Especially after his retirement he developed broad and multifaceted interests as well as wrote numerous publications in philosophy (of nature), history (of science) as well as color theory and the international organization of scholarly work e.g. through promoting an artificial language.

Wilhelm Ostwald


An actual biography: Kim, Mi Gyung (2006). Wilhelm Ostwald (1853-1932). in: HYLE – International Journal for Philosophy of Chemistry 12 (2006) 1, S. 141-148.

Starting!

“And today the book is already, as the present mode of scholarly production demonstrates, an outdated mediation between two different filing systems. For everything that matters is to be found in the card box of the researcher who wrote it, and the scholar studying it assimilates it into his own card index… The typical work of modern scholarship is intended to be read like a catalogue. But when shall we write books like catalogues?”

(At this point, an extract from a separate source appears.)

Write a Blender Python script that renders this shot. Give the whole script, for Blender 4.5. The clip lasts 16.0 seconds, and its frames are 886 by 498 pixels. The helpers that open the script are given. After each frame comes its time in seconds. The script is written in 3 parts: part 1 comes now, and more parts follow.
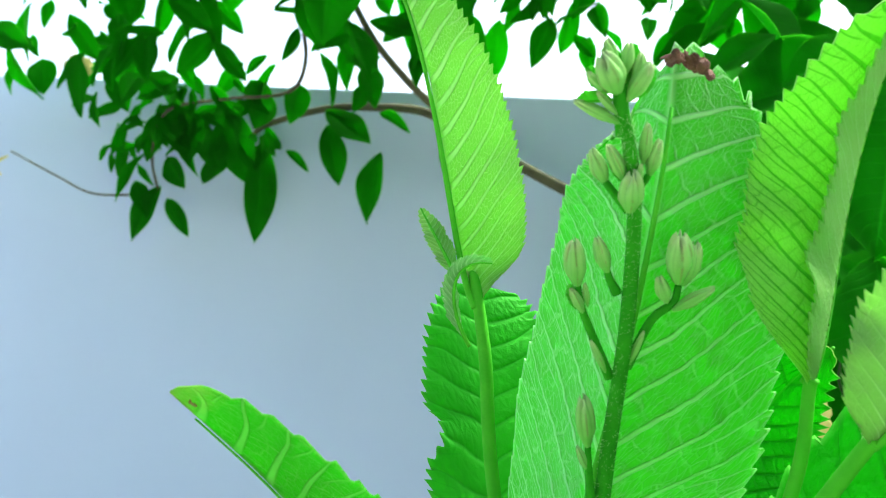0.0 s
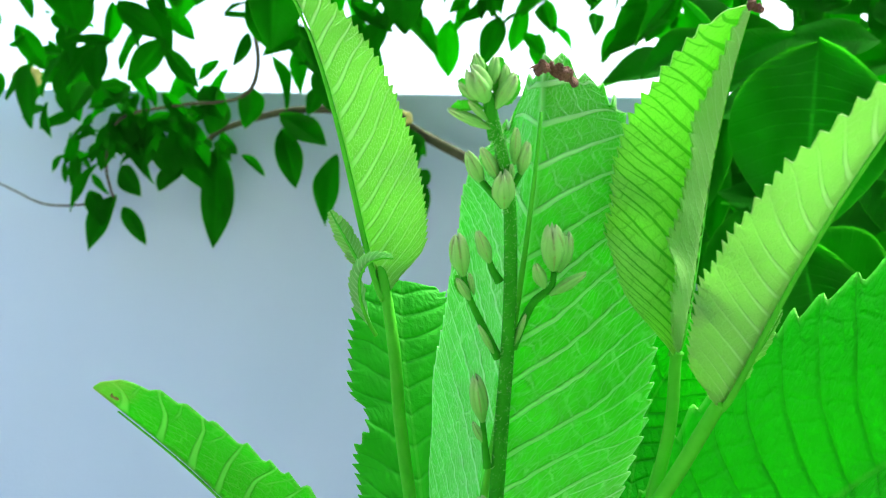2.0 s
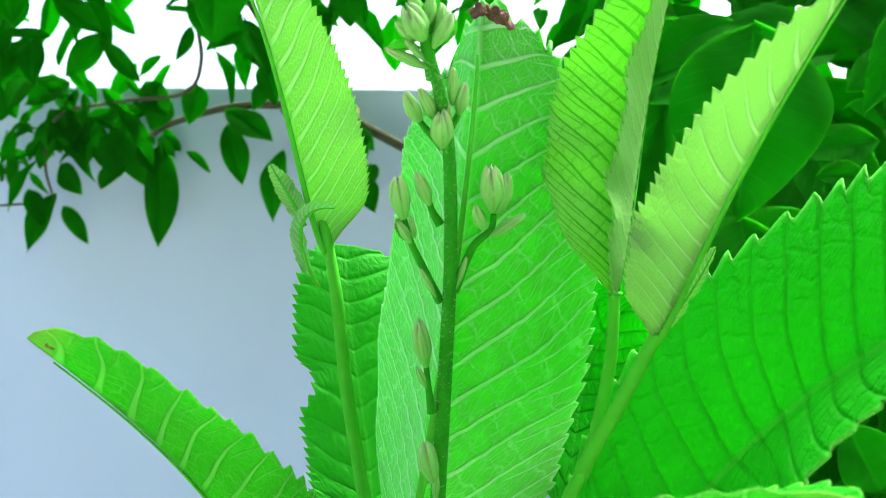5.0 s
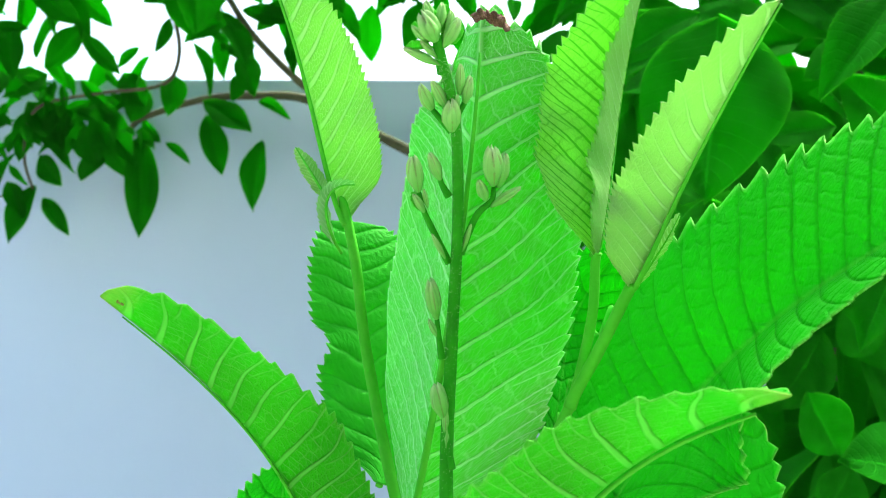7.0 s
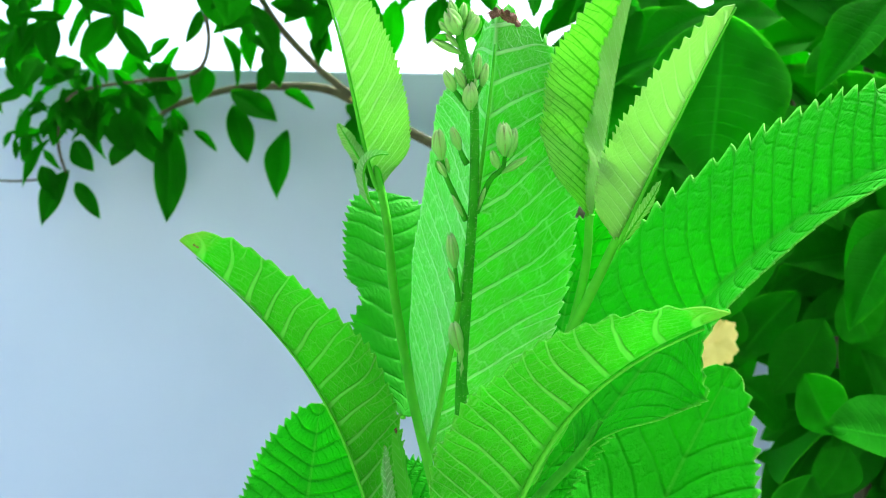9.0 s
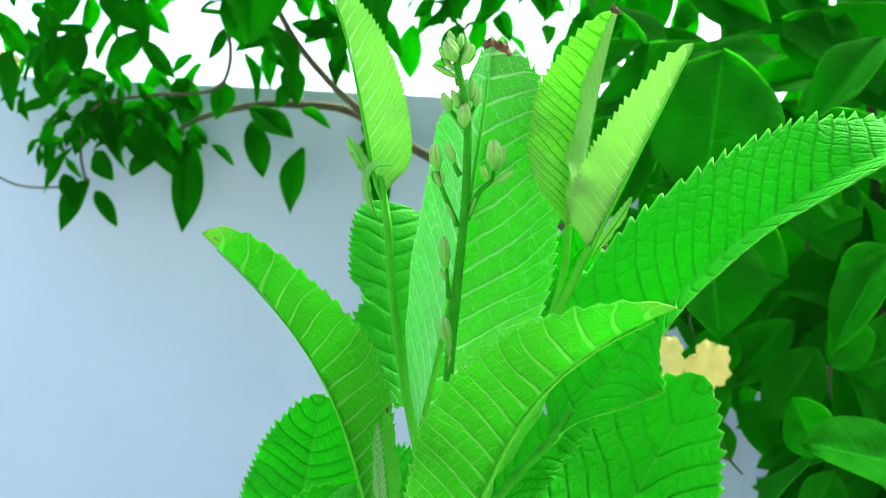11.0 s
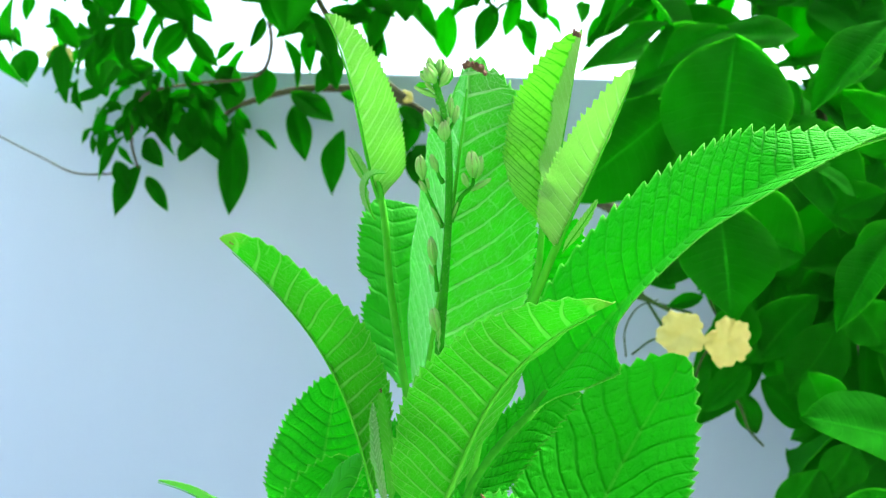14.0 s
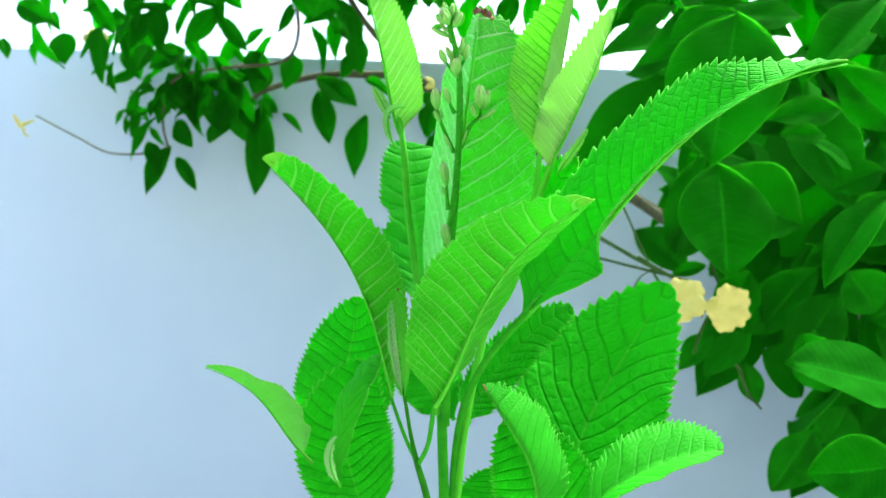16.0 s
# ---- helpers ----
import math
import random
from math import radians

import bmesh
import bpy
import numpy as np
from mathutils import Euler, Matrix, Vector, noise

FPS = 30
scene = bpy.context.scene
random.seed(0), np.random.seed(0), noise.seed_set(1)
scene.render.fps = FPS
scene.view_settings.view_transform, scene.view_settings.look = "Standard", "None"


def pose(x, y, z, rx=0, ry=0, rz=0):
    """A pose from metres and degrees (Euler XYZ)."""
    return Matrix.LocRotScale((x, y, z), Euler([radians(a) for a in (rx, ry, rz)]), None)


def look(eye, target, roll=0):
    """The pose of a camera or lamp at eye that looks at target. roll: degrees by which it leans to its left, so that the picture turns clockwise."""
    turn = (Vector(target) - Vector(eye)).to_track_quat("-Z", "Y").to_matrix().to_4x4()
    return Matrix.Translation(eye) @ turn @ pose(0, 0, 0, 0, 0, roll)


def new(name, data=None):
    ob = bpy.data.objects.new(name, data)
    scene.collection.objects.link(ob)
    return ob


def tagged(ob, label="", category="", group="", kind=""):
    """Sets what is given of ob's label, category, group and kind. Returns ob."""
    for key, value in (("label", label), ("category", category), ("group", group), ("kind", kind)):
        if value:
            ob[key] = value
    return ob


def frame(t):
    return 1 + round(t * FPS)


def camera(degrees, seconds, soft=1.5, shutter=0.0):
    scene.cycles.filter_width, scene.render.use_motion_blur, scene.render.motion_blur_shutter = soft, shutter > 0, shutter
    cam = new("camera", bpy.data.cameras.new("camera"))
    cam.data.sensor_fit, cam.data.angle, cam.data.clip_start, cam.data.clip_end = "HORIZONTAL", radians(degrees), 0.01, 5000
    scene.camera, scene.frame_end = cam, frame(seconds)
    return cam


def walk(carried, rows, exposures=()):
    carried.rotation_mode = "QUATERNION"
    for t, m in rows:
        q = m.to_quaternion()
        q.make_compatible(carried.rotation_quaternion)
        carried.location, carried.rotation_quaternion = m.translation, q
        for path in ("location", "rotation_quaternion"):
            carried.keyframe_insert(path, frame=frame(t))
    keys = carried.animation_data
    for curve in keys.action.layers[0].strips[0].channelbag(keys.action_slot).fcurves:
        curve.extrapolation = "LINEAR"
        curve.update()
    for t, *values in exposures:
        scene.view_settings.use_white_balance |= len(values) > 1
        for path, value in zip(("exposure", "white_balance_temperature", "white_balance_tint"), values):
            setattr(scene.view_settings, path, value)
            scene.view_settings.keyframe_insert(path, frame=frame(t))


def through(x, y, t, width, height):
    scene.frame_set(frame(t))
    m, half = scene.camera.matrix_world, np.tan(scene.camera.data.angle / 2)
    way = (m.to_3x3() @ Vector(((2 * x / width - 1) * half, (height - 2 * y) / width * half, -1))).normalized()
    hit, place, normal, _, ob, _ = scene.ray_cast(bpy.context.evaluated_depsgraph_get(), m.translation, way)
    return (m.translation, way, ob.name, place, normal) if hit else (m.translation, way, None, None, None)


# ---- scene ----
# Places are given in plan units of 37.5 mm, seen from the first standpoint; at() lays them into the world.
UNIT, EYE, LEAN = 0.0375, 1.25, -2.7
PLAN = pose(0, 0, EYE, 0, LEAN, 0) @ Matrix.Translation((0, 0, -1.5 * UNIT))


def at(x, y, z):
    return PLAN @ (Vector((x, y, z)) * UNIT)


cam = camera(55.8, 16.0, 1.0)
cam.data.dof.use_dof, cam.data.dof.focus_distance, cam.data.dof.aperture_fstop = True, 0.232, 31.0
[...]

This blog accompanies the preparation of my poster with the title “Combinatorics and order as a foundation of creativity, information organisation and art in the work of Wilhelm Ostwald” in the sense of the quote of Walter Benjamin above!

Blogs are containers for notes and something like modern card boxes!


From: Walter Benjamin: Attested Auditor of Books. In: Benjamin, W. (1928), ”One-way street” (Vol. 1, p. 456 and 457), in: Benjamin, W. (2001), Selected writings. 2 vol., Bullock, M. and Jennings, M.W. (eds.). (Cambridge, Mass.: Belknap Press of Harvard University Press).